Over the next few years, I grew up, got straight, found my soul mate and my self esteem. Two months before we were to be married, we discovered that, in spite of our careful adherence to contraceptive regimes, I was pregnant. He was willing to have the child, but he allowed me to make the decision as it was, after all, my body. Although I had finally regained some respect from my family, I knew from other family members’ experience that a child out of wedlock would be the last straw. I could not submit a child or my husband-to-be to the anger and meaness which would follow the rest of our lives. Again, I do not regret the decision at three weeks to abort the embryo, although I have always kept the idea of that child close in a very private corner of my heart a very small relapse into superstition, I will admit.

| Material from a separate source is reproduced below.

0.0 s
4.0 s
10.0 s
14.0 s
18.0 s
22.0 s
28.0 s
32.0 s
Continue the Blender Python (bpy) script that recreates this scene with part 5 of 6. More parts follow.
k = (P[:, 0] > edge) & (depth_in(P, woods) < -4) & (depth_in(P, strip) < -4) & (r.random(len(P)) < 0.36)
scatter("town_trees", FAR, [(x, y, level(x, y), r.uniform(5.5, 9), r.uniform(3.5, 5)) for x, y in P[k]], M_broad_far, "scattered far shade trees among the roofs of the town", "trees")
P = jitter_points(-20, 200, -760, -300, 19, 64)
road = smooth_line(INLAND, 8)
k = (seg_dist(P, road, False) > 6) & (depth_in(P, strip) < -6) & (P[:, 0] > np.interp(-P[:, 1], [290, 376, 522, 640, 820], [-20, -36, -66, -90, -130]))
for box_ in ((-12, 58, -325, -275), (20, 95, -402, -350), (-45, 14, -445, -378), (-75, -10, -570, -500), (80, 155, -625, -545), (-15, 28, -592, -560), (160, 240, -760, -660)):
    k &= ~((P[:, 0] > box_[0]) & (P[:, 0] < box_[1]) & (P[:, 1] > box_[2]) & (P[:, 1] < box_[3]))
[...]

The third time I got pregnant, we were actively trying to have a child. I miscarried a molar fetus at 6 weeks. This is a fairly common situation in which cell developement is, for any of a number of reasons which are impossible to determine and thus termed natural, mutated to produce a ball of overgrown cells which cannot form anything human. I had never heard of it then, and was horrified at the sight and saddened by the loss, but with my husband’s help, I moved on.

Next came my oldest child. Even though I endured 17 hours of the most excrutiating pain I have ever felt, her birth and all that has come after have been the most glorious experience of my life.

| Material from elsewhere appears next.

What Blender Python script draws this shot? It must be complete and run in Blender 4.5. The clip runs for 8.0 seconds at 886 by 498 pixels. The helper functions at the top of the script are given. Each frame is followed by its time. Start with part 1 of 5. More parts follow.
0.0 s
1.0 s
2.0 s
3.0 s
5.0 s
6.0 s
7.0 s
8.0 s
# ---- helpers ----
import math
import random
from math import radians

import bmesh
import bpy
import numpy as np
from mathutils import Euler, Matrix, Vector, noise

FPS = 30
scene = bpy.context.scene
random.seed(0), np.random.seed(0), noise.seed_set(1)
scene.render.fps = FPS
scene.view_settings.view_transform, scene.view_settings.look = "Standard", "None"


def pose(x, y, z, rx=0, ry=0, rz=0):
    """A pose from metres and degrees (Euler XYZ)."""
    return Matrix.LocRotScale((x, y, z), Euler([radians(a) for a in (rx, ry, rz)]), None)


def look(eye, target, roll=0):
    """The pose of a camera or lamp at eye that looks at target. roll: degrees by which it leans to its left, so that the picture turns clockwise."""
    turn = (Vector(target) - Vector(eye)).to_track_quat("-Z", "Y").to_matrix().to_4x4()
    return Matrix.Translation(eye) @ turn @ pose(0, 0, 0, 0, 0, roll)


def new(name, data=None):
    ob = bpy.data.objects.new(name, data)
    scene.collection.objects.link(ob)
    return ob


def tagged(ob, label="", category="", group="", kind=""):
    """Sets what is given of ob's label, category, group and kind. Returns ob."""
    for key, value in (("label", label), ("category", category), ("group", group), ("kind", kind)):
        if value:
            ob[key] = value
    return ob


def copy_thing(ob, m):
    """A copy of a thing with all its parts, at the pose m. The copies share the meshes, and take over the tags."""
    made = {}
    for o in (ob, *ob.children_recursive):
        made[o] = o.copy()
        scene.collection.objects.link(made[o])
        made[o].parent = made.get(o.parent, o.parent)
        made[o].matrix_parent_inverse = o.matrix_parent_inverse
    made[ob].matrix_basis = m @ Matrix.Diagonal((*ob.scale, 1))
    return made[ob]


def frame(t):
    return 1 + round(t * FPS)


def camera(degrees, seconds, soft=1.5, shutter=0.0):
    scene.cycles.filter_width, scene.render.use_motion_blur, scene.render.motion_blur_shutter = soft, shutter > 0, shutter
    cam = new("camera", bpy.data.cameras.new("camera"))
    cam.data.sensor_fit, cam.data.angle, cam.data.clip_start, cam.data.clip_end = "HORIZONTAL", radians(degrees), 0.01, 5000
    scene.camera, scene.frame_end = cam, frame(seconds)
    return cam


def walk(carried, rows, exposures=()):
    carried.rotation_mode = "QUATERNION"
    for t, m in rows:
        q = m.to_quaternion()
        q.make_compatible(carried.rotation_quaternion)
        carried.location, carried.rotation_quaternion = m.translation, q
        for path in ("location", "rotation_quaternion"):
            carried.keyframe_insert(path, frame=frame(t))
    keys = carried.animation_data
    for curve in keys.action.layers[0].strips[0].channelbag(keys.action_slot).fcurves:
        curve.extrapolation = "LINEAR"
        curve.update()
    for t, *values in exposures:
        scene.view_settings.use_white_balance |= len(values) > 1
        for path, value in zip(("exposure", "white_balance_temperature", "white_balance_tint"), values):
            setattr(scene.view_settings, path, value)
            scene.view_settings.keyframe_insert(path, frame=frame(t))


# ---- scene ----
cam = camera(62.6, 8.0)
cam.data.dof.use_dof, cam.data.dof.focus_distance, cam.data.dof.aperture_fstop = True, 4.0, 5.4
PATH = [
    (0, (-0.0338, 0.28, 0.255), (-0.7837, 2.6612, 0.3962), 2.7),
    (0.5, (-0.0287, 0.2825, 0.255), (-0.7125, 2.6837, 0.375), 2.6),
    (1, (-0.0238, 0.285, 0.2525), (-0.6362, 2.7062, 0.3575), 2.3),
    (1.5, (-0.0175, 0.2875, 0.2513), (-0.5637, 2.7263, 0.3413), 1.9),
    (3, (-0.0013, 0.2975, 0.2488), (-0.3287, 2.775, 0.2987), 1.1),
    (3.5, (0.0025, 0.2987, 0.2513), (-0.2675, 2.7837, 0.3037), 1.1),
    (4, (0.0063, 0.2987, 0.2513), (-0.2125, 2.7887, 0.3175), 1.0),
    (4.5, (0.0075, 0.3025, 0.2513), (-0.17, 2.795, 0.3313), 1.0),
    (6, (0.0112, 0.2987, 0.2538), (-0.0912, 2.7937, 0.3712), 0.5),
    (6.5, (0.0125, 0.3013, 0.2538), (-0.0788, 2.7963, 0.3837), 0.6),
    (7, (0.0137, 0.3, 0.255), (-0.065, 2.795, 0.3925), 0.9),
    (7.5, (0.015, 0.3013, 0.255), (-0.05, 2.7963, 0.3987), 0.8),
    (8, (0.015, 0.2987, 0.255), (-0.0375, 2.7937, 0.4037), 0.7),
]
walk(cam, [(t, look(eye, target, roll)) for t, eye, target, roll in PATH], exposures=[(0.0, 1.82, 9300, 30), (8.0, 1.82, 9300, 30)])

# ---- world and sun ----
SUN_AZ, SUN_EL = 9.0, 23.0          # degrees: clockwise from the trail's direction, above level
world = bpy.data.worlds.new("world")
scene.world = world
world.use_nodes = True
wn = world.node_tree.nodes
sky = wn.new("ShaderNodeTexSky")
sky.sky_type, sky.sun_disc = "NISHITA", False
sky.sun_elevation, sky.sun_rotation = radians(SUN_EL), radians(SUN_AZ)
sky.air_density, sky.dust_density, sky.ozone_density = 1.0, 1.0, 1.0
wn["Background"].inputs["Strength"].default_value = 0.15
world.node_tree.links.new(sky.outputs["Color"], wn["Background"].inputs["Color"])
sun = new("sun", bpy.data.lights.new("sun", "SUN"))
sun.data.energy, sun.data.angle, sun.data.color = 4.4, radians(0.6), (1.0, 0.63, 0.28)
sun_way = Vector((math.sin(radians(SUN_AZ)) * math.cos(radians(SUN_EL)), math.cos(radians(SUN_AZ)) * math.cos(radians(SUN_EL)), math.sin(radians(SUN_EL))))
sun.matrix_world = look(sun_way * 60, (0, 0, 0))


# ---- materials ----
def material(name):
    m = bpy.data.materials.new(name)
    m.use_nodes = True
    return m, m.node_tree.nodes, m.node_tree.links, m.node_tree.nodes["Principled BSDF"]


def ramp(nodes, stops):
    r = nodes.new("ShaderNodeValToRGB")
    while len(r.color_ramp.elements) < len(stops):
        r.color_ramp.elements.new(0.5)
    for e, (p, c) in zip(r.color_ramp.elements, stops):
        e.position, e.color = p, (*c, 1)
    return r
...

When we began trying to have a second child, at three months I miscarried again, same problem. This time I had researched the whole childbearing business a lot better, so understood and coped a lot better. Unfortunately, this time we had already told everyone we were expecting, so the loss was greater, but so was the support. I realized, though, that other people gave it a lot more importance thn I did. I began paying more attention to other people’s experiences with abortion and miscarraige, trying to understand why people handle one or the other or both so differently.

My sixth pregnancy resulted in another beautiful, healthy child whose smile makes the sun seem pale and gives us a new reason to live every day.

We had made a very carefully considered decision to have only two children, so when we foolishly slipped during a celebration of an important event, we agreed there was no question about having having another. I aborted as soon as possible. Again, there has been no regret.

Where would the first embryo be? Or the second, third, fifth, seventh? I do not speculate. I am proud to be raising two amazing daughters who know they are loved and who have the potential to do wonderful things in their own lives. The best thing I canpass to them from my experiences is the knowledge to help them make good choices, and the freedom from guilt that comes from living in a real world, not one buried in superstition. The crucial choice in any life is not about sex or abortion, but about the thoughts each person allows themself.